* [DIRECTIONS FOR THIS TASK]:
Copy out the listing that follows, exactly, without its pictures.
Begin GIVEN RECORDS
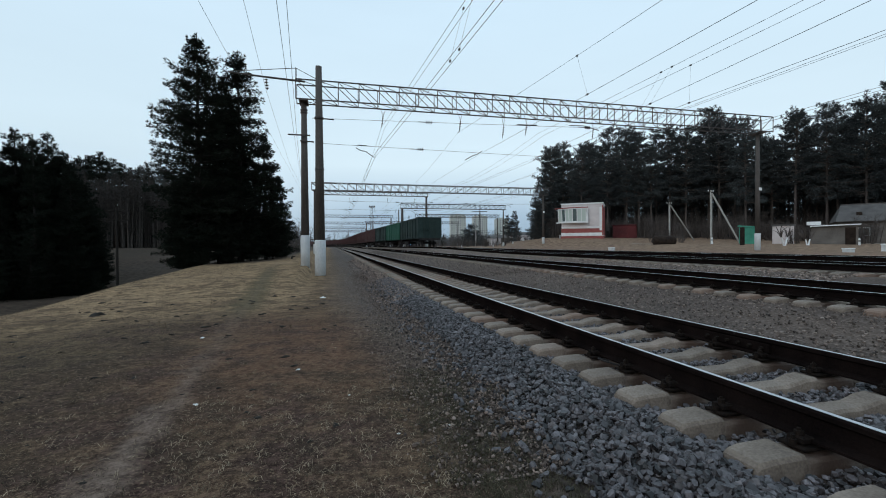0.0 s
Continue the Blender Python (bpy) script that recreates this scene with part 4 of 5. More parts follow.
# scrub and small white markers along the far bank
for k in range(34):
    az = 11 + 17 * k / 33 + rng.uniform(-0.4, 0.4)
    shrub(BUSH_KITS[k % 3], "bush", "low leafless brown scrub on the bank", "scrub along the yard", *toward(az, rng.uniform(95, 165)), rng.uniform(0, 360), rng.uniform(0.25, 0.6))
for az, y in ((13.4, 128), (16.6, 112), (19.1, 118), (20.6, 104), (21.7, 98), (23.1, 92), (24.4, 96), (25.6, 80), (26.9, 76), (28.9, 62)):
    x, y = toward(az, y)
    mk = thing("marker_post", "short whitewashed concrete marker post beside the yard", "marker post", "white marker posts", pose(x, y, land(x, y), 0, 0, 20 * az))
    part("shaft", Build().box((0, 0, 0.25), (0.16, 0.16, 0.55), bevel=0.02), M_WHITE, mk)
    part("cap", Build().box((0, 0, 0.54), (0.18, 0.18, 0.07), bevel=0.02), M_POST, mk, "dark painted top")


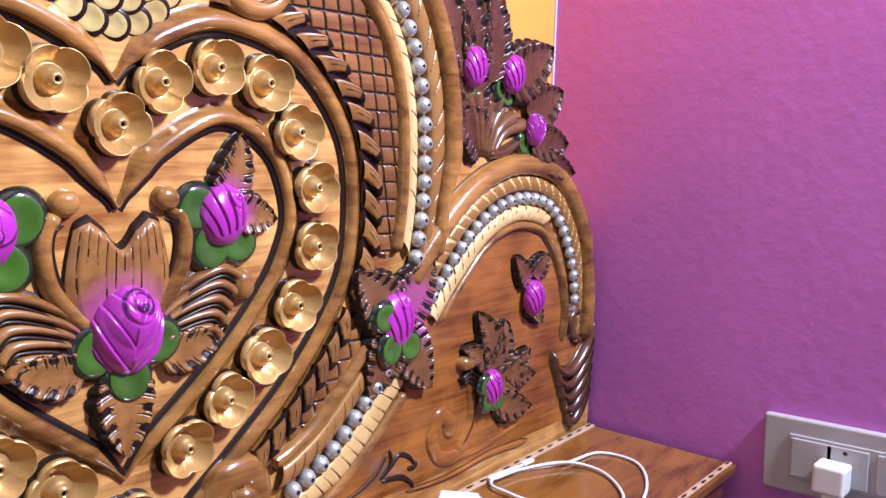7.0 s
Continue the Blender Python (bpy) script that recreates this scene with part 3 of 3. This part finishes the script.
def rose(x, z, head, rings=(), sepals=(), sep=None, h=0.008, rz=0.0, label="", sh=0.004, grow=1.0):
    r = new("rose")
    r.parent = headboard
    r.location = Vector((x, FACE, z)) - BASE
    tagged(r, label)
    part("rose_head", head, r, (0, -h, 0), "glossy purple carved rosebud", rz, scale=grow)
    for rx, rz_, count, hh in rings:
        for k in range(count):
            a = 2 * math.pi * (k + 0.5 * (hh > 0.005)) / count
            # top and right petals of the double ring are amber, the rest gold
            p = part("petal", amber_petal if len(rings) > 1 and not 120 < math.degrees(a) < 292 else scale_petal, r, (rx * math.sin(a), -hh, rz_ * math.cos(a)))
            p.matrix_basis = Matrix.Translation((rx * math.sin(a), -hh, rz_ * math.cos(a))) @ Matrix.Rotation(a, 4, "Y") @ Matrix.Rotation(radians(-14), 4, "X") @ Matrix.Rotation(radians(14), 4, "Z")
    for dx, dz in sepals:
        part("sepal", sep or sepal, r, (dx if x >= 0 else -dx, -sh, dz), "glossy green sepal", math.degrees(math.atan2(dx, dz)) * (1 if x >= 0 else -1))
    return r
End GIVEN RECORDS
* [RESULT OF THE TASK]:
0.0 s
Continue the Blender Python (bpy) script that recreates this scene with part 4 of 5. More parts follow.
# scrub and small white markers along the far bank
for k in range(34):
    az = 11 + 17 * k / 33 + rng.uniform(-0.4, 0.4)
    shrub(BUSH_KITS[k % 3], "bush", "low leafless brown scrub on the bank", "scrub along the yard", *toward(az, rng.uniform(95, 165)), rng.uniform(0, 360), rng.uniform(0.25, 0.6))
for az, y in ((13.4, 128), (16.6, 112), (19.1, 118), (20.6, 104), (21.7, 98), (23.1, 92), (24.4, 96), (25.6, 80), (26.9, 76), (28.9, 62)):
    x, y = toward(az, y)
    mk = thing("marker_post", "short whitewashed concrete marker post beside the yard", "marker post", "white marker posts", pose(x, y, land(x, y), 0, 0, 20 * az))
    part("shaft", Build().box((0, 0, 0.25), (0.16, 0.16, 0.55), bevel=0.02), M_WHITE, mk)
    part("cap", Build().box((0, 0, 0.54), (0.18, 0.18, 0.07), bevel=0.02), M_POST, mk, "dark painted top")


7.0 s
Continue the Blender Python (bpy) script that recreates this scene with part 3 of 3. This part finishes the script.
def rose(x, z, head, rings=(), sepals=(), sep=None, h=0.008, rz=0.0, label="", sh=0.004, grow=1.0):
    r = new("rose")
    r.parent = headboard
    r.location = Vector((x, FACE, z)) - BASE
    tagged(r, label)
    part("rose_head", head, r, (0, -h, 0), "glossy purple carved rosebud", rz, scale=grow)
    for rx, rz_, count, hh in rings:
        for k in range(count):
            a = 2 * math.pi * (k + 0.5 * (hh > 0.005)) / count
            # top and right petals of the double ring are amber, the rest gold
            p = part("petal", amber_petal if len(rings) > 1 and not 120 < math.degrees(a) < 292 else scale_petal, r, (rx * math.sin(a), -hh, rz_ * math.cos(a)))
            p.matrix_basis = Matrix.Translation((rx * math.sin(a), -hh, rz_ * math.cos(a))) @ Matrix.Rotation(a, 4, "Y") @ Matrix.Rotation(radians(-14), 4, "X") @ Matrix.Rotation(radians(14), 4, "Z")
    for dx, dz in sepals:
        part("sepal", sep or sepal, r, (dx if x >= 0 else -dx, -sh, dz), "glossy green sepal", math.degrees(math.atan2(dx, dz)) * (1 if x >= 0 else -1))
    return r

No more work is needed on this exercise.